> OBJECTIVE: Retype each line of the material exactly, please, skipping any picture in it.

> SOURCE EXCERPT:
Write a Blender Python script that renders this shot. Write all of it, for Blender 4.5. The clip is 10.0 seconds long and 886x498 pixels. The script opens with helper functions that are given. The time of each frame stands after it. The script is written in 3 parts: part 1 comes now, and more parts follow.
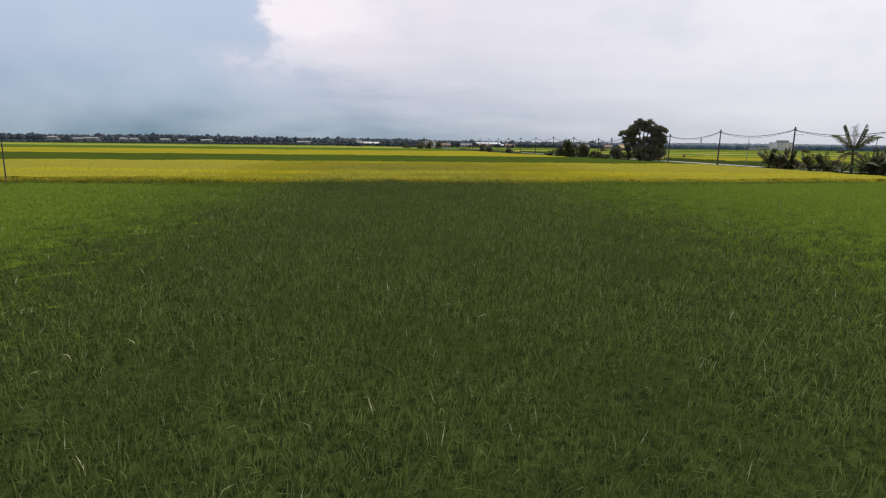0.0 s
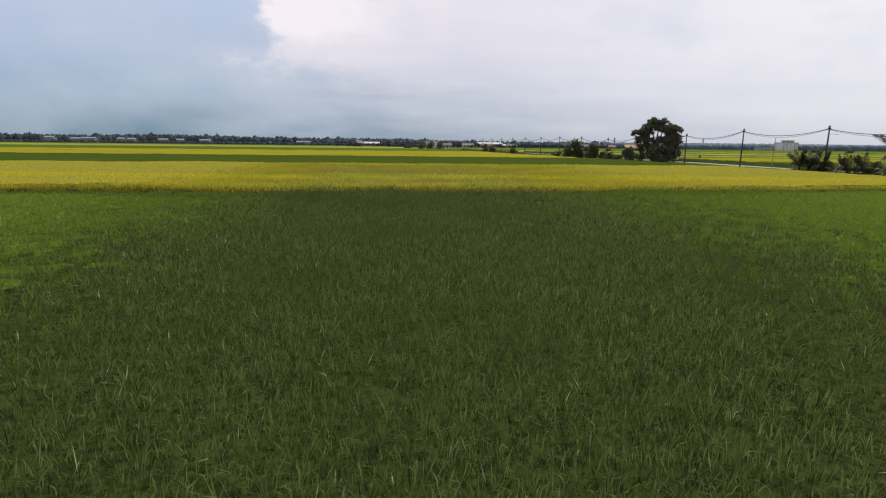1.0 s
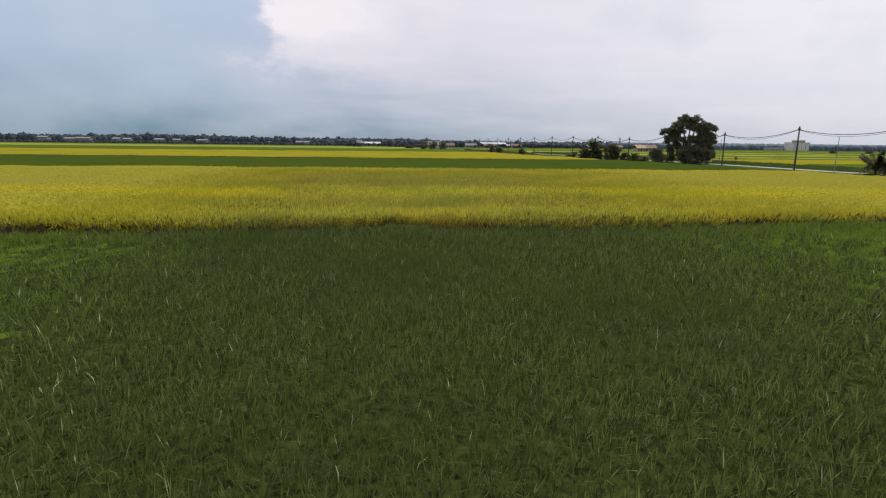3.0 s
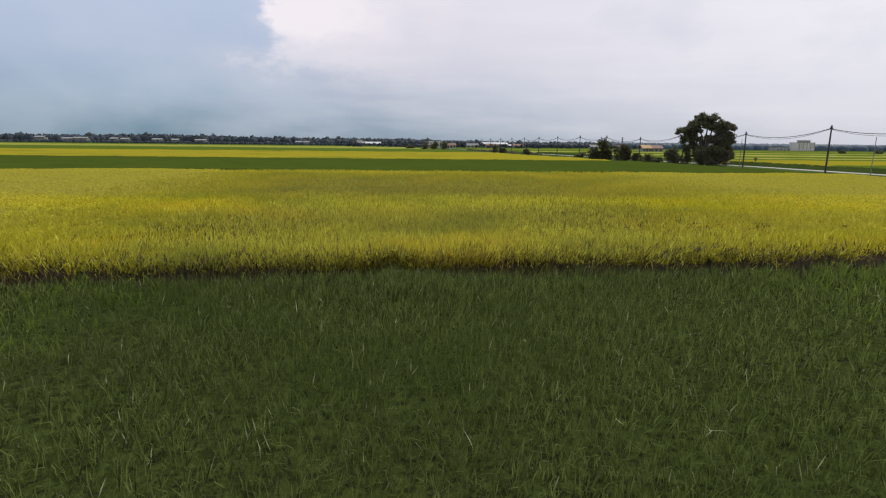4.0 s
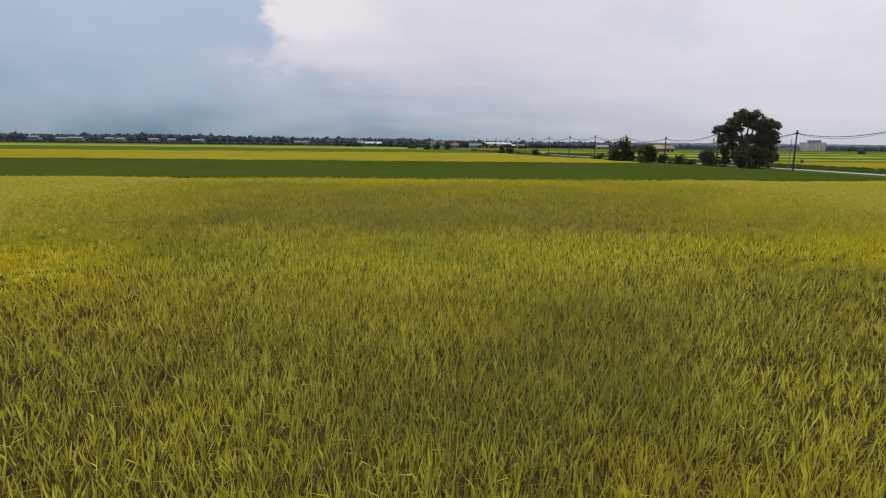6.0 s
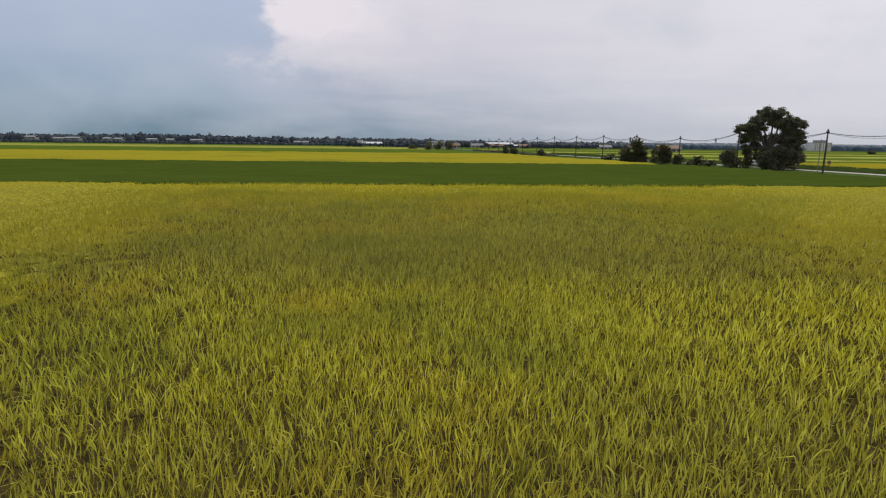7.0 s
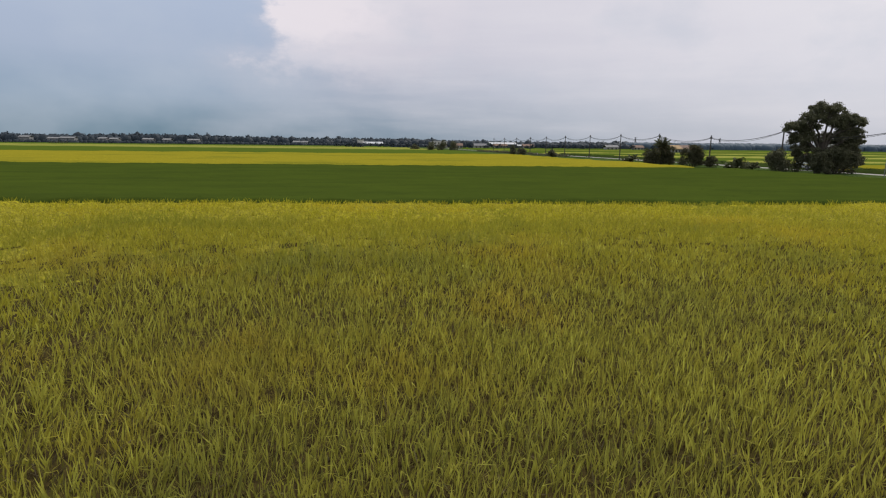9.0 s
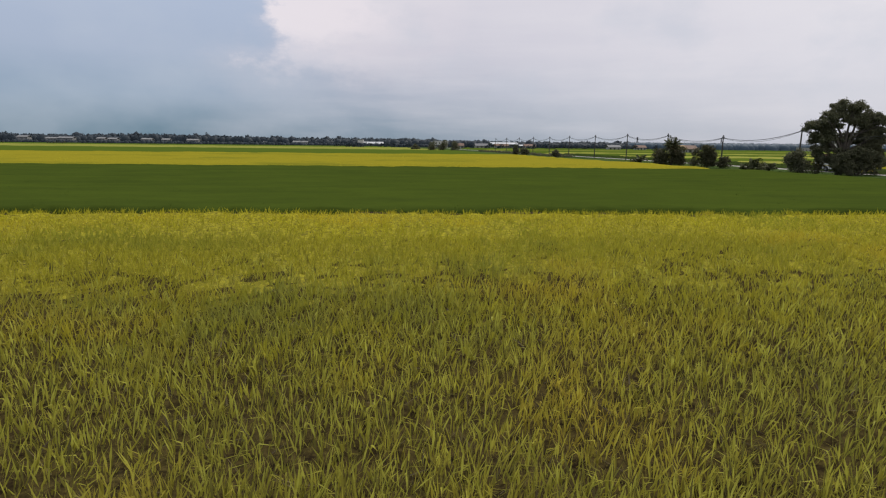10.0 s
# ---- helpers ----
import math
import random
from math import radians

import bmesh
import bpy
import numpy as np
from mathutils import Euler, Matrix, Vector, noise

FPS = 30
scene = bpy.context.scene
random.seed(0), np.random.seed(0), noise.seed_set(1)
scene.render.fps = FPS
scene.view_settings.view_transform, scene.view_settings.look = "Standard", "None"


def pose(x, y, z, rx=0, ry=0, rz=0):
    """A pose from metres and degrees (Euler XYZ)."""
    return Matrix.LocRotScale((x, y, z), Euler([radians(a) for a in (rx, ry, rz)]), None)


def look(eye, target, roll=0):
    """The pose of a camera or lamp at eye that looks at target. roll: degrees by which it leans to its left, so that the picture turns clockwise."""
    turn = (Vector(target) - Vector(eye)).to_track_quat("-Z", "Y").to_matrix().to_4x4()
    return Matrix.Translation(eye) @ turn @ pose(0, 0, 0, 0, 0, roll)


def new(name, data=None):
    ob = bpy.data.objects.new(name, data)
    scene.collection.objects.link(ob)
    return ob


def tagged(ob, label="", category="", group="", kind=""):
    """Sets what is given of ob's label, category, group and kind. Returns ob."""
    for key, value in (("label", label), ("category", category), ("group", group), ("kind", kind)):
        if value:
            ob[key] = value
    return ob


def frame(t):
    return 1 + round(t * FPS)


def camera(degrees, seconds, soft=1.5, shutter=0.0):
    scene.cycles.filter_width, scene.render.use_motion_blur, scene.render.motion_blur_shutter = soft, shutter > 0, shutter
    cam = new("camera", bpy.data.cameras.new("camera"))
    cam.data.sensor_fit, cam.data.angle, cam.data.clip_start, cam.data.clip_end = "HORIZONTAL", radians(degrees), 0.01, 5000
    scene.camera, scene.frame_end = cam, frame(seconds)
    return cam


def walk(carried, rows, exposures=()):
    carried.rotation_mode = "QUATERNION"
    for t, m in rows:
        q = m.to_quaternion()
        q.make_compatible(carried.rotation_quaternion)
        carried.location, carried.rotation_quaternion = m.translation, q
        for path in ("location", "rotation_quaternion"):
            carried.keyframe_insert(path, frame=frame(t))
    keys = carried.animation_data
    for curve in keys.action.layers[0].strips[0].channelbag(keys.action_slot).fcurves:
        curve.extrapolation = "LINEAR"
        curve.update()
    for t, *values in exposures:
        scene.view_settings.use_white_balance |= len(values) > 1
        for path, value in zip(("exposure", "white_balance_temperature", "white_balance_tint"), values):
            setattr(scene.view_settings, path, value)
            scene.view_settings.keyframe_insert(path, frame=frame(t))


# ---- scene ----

> RESULT FOR THIS TASK:
Write a Blender Python script that renders this shot. Write all of it, for Blender 4.5. The clip is 10.0 seconds long and 886x498 pixels. The script opens with helper functions that are given. The time of each frame stands after it. The script is written in 3 parts: part 1 comes now, and more parts follow.
0.0 s
1.0 s
3.0 s
4.0 s
6.0 s
7.0 s
9.0 s
10.0 s
# ---- helpers ----
import math
import random
from math import radians

import bmesh
import bpy
import numpy as np
from mathutils import Euler, Matrix, Vector, noise

FPS = 30
scene = bpy.context.scene
random.seed(0), np.random.seed(0), noise.seed_set(1)
scene.render.fps = FPS
scene.view_settings.view_transform, scene.view_settings.look = "Standard", "None"


def pose(x, y, z, rx=0, ry=0, rz=0):
    """A pose from metres and degrees (Euler XYZ)."""
    return Matrix.LocRotScale((x, y, z), Euler([radians(a) for a in (rx, ry, rz)]), None)


def look(eye, target, roll=0):
    """The pose of a camera or lamp at eye that looks at target. roll: degrees by which it leans to its left, so that the picture turns clockwise."""
    turn = (Vector(target) - Vector(eye)).to_track_quat("-Z", "Y").to_matrix().to_4x4()
    return Matrix.Translation(eye) @ turn @ pose(0, 0, 0, 0, 0, roll)


def new(name, data=None):
    ob = bpy.data.objects.new(name, data)
    scene.collection.objects.link(ob)
    return ob


def tagged(ob, label="", category="", group="", kind=""):
    """Sets what is given of ob's label, category, group and kind. Returns ob."""
    for key, value in (("label", label), ("category", category), ("group", group), ("kind", kind)):
        if value:
            ob[key] = value
    return ob


def frame(t):
    return 1 + round(t * FPS)


def camera(degrees, seconds, soft=1.5, shutter=0.0):
    scene.cycles.filter_width, scene.render.use_motion_blur, scene.render.motion_blur_shutter = soft, shutter > 0, shutter
    cam = new("camera", bpy.data.cameras.new("camera"))
    cam.data.sensor_fit, cam.data.angle, cam.data.clip_start, cam.data.clip_end = "HORIZONTAL", radians(degrees), 0.01, 5000
    scene.camera, scene.frame_end = cam, frame(seconds)
    return cam


def walk(carried, rows, exposures=()):
    carried.rotation_mode = "QUATERNION"
    for t, m in rows:
        q = m.to_quaternion()
        q.make_compatible(carried.rotation_quaternion)
        carried.location, carried.rotation_quaternion = m.translation, q
        for path in ("location", "rotation_quaternion"):
            carried.keyframe_insert(path, frame=frame(t))
    keys = carried.animation_data
    for curve in keys.action.layers[0].strips[0].channelbag(keys.action_slot).fcurves:
        curve.extrapolation = "LINEAR"
        curve.update()
    for t, *values in exposures:
        scene.view_settings.use_white_balance |= len(values) > 1
        for path, value in zip(("exposure", "white_balance_temperature", "white_balance_tint"), values):
            setattr(scene.view_settings, path, value)
            scene.view_settings.keyframe_insert(path, frame=frame(t))


# ---- scene ----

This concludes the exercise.